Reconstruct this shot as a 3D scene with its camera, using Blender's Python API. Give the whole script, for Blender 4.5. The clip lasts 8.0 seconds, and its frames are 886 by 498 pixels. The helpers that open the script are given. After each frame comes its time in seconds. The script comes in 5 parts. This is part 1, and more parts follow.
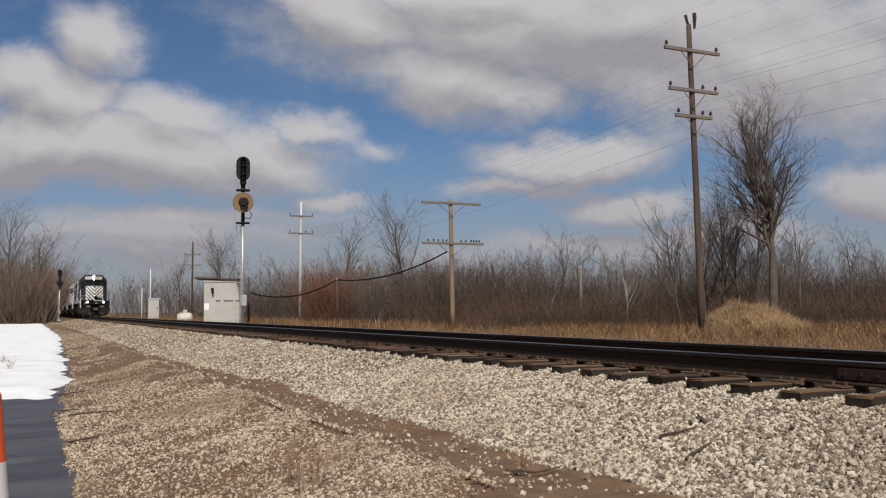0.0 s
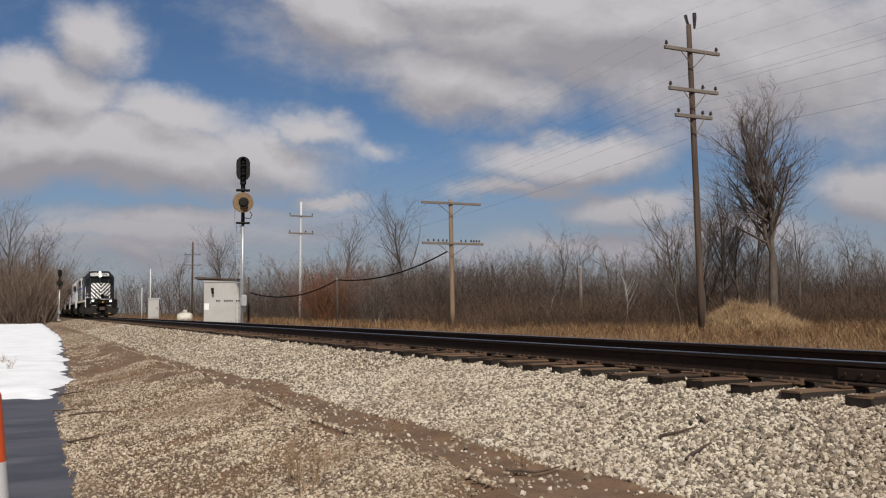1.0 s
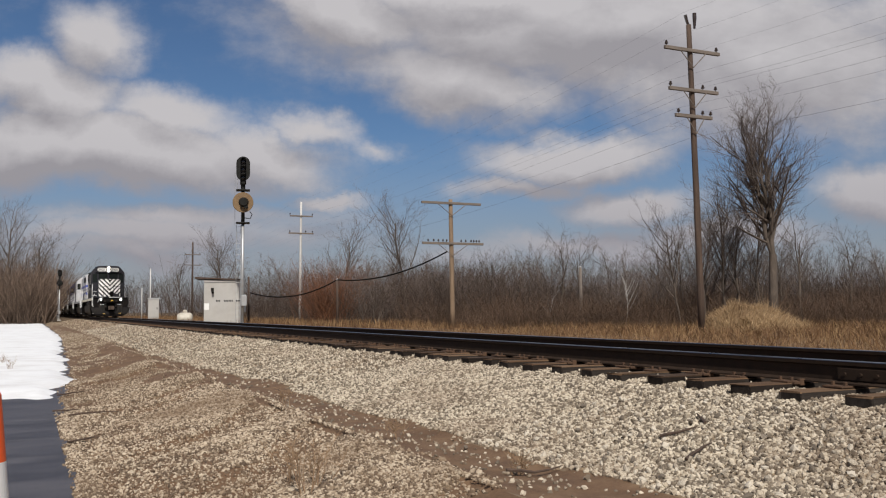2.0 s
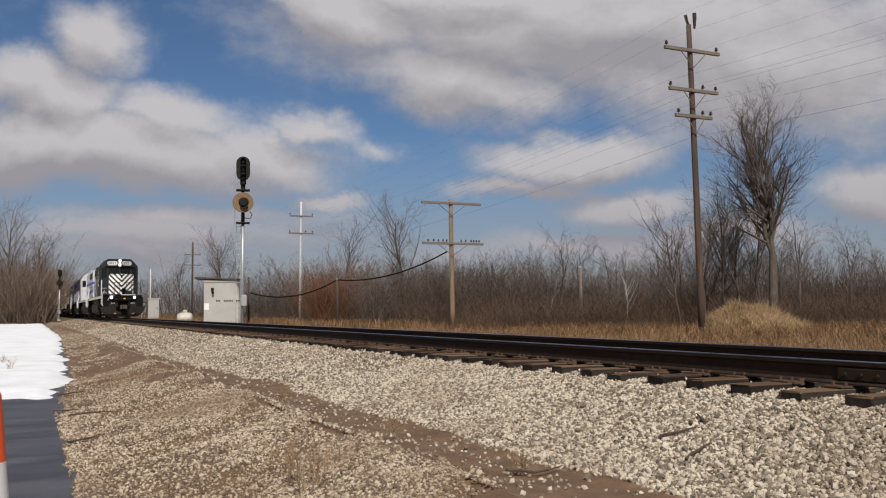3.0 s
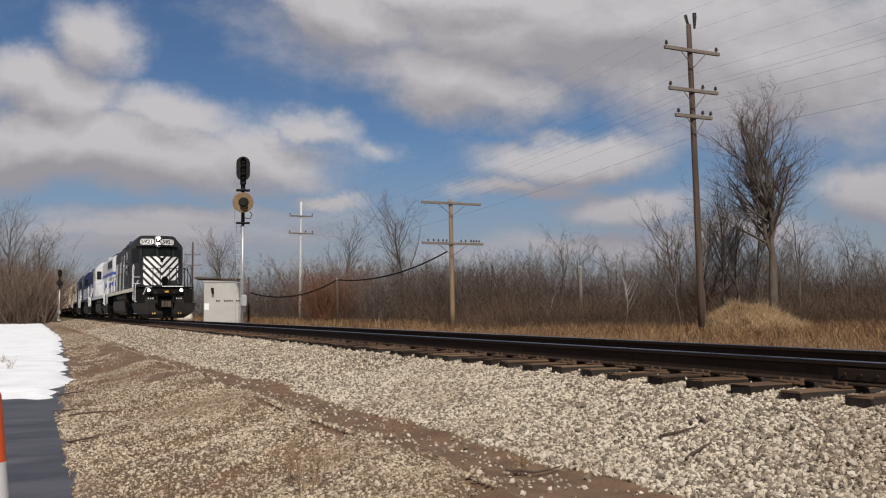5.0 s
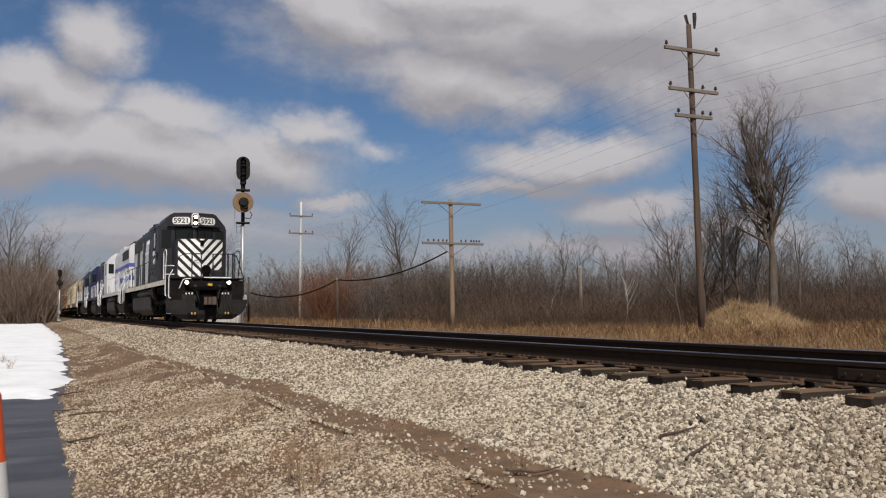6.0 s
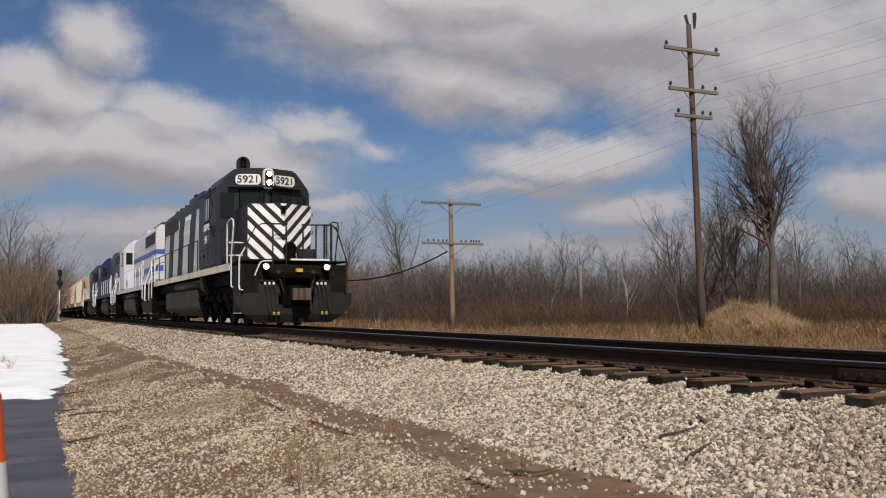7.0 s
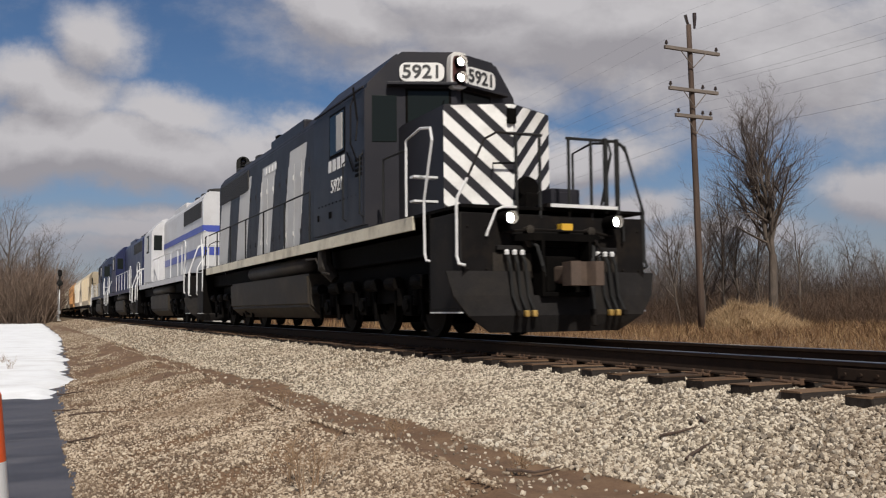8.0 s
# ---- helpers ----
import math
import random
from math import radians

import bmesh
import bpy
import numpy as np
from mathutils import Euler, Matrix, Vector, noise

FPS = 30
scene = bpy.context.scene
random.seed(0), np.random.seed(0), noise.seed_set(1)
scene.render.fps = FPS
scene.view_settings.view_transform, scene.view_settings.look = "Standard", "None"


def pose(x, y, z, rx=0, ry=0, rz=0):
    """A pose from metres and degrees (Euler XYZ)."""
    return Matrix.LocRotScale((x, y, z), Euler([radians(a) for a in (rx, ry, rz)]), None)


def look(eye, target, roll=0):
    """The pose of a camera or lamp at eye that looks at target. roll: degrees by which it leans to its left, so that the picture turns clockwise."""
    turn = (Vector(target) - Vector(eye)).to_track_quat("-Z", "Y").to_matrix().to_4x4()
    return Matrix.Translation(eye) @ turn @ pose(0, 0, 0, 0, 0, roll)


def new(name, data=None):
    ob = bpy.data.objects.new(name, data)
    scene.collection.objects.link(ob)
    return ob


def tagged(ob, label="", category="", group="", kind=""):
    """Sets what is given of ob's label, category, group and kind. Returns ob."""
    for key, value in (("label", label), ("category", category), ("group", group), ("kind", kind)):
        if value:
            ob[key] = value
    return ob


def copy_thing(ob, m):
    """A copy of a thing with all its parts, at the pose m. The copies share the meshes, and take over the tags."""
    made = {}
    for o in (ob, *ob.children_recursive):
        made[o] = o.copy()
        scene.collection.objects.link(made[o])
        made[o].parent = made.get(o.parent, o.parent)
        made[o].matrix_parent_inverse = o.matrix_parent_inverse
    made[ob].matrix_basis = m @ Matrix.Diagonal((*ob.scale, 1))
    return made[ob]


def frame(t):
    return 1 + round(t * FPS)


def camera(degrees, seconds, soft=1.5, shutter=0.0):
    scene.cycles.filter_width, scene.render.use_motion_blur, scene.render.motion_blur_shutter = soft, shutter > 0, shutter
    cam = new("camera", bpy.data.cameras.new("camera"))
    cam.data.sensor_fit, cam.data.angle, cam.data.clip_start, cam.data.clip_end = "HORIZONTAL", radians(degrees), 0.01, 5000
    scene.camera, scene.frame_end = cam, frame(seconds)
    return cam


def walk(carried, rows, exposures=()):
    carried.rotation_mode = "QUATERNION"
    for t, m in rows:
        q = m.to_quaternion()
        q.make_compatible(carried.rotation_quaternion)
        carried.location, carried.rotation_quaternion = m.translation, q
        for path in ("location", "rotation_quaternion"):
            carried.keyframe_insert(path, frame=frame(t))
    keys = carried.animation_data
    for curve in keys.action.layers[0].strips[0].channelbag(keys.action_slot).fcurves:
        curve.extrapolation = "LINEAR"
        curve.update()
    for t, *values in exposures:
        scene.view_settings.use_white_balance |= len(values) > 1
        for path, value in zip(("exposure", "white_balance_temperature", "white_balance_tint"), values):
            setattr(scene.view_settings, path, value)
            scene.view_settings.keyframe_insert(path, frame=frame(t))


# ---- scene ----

= Your goal =
Where a line contains the string "camera", extract that line.

= Result =
Reconstruct this shot as a 3D scene with its camera, using Blender's Python API. Give the whole script, for Blender 4.5. The clip lasts 8.0 seconds, and its frames are 886 by 498 pixels. The helpers that open the script are given. After each frame comes its time in seconds. The script comes in 5 parts. This is part 1, and more parts follow.
    """The pose of a camera or lamp at eye that looks at target. roll: degrees by which it leans to its left, so that the picture turns clockwise."""
def camera(degrees, seconds, soft=1.5, shutter=0.0):
    cam = new("camera", bpy.data.cameras.new("camera"))
    scene.camera, scene.frame_end = cam, frame(seconds)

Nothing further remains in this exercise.